Where can i get the full manual of SASS code that explain the meaning of each instruction. In "cuda binary utility " , It only provide a general explanation of the meaning of the instruction. e.g. it doesn’t explain the meaning of “R1.cc”, “IMAD.HI.X” and LD.e .
What is meaning of second instruction. I guess that the first one is to compute the memory address that each thread should load, while the third instruction is to load global memory into register. I have no idea on the meaning of second instruction.
I guess that cuda save some parameter information like grid size, block size and array base address into constant memory.
In this case, c[0x0][0x20] is the base address of an array. My question is how can i get those information.
there is also maxas, but its docs doesn’t describe commands
in your code, r6.cc means “write carry to 1-bit CC register”, and mad.hi.x computes high 32 bits of result and adds carry from CC register. LD.E is a load from global memory using 64-bit address in R6,R7. the entire code is
R6 = R3R5+c[0x0][0x20], saving carry to CC
R7 = (R3R5+c[0x0][0x24])>>32 + CC
R2 = *(R7<<32+R6)
first two commands multiply two 32-bit values (R3 and R5) and add 64-bit value c[0x0][0x24]<<32+c[0x0][0x20], leaving 64-bit result in the R6,R7 pair
c[BANK][ADDR] is a constant memory, c[0x0][0x20] is the first kernel parameter, so the entire code is:
unfortunately, there are no much books with low-level GPU details. the best i have seen is http://www.cudahandbook.com/ , in particular it describes those c references
8.1.4 CONSTANT MEMORY
Constant memory resides in device memory, but it is backed by a different,
read-only cache that is optimized to broadcast the results of read requests to
threads that all reference the same memory location. Each SM contains a small,
latency-optimized cache for purposes of servicing these read requests. Making
the memory (and the cache) read-only simplifies cache management, since the
hardware has no need to implement write-back policies to deal with memory
that has been updated.
Two more books going into low-level details are:
Shane Cook “CUDA Programming: A Developer’s Guide to Parallel Computing with GPUs”

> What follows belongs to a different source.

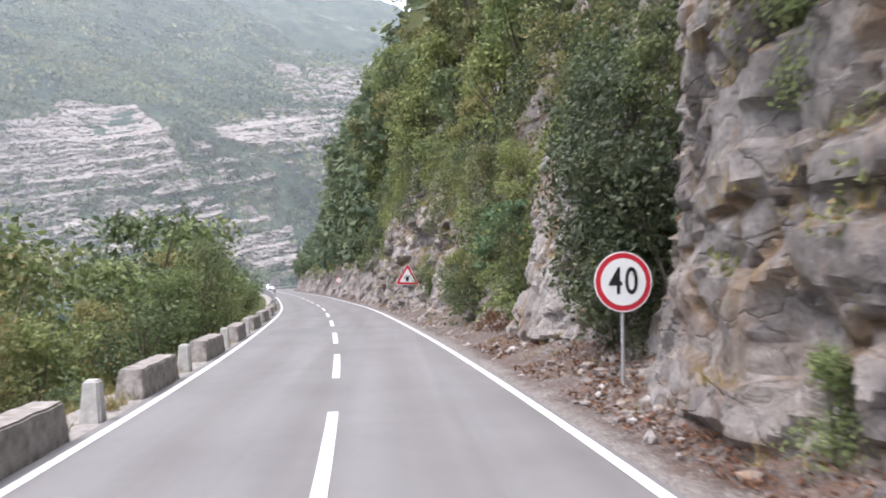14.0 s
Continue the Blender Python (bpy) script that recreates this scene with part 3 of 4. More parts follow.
# ---- the rock wall along the road ----
# where the rock is grown over: the height above which leaves hide it
GREEN_Y = np.array([-60, 12.5, 14, 19.6, 21.2, 21.8, 24.8, 25.6, 32.3, 33, 34.4, 35.2, 48, 53, 58, 61, 66, 75, 90, 99, 100.5, 110, 112, 118, 119.5, 123.5, 126, 127.2, 130, 131.5, 142, 143.5, 144.5, 146.5, 149, 152, 156, 158, 161, 164, 166.5, 172.5, 174, 179, 184, 192, 193.5, 196.0, 197.2, 202.5, 203.2, 208, 210, 213.5, 218, 224, 236, 240, 450], float)
GREEN_Z = np.array([1.3, 1.4, 2.0, 2.5, 2.6, 6, 6, 1.5, 1.0, 2.3, 2.2, 0.9, 0.9, 2.2, 2.8, 1.6, 1.1, 1.2, 1.0, 0.9, 6.6, 6.6, 7.5, 6.5, 2.4, 1.6, 1.7, 3.2, 3.4, 1.0, 1.0, 1.5, 6.4, 7.0, 4.4, 2.2, 2.0, 3.2, 3.4, 4.6, 8, 8, 5.2, 6.2, 7.4, 7.4, 0.9, 1.0, 4.4, 4.4, 1.3, 1.0, 1.6, 2.9, 3.9, 5.2, 6.3, 3, 3], float)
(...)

Rob Farber “CUDA Application Design and Development”
NVIDIA’s SASS shares many similarities with other instruction sets. IMAD is an integer multiply-and-add operation. In many assembly languages .CC means “set the flags”, in particular generate a carry-out. .X specifies an “extended” operation with carry-in. .HI will produce the upper half of a double-length product. c[0] is a particular constant bank (there are several constant memory banks in GPUs, and how many there are and how they are used changes with architecture). LD.E is a regular load through the cache hierarchy.
So what the above computation does is: multiply the 32-bit quantities in registers R3 and R5, and add the full 64-bit product to the 64-bit integer stored in c[0][0x24]:c[0][0x20], delivering the result to the register pair R7:R6, which now constitutes a 64-bit address. Note that the load instruction specifies R6 as the register containing the address, the actual use of a register pair and use of R7 is implicit. LD loads the data at the address contained in R7:R6 into 32-bit register R2. The data loaded could be a 32-bit integer or a 32-bit single-precision floating-point number, which one it is should be clear from the use of R2.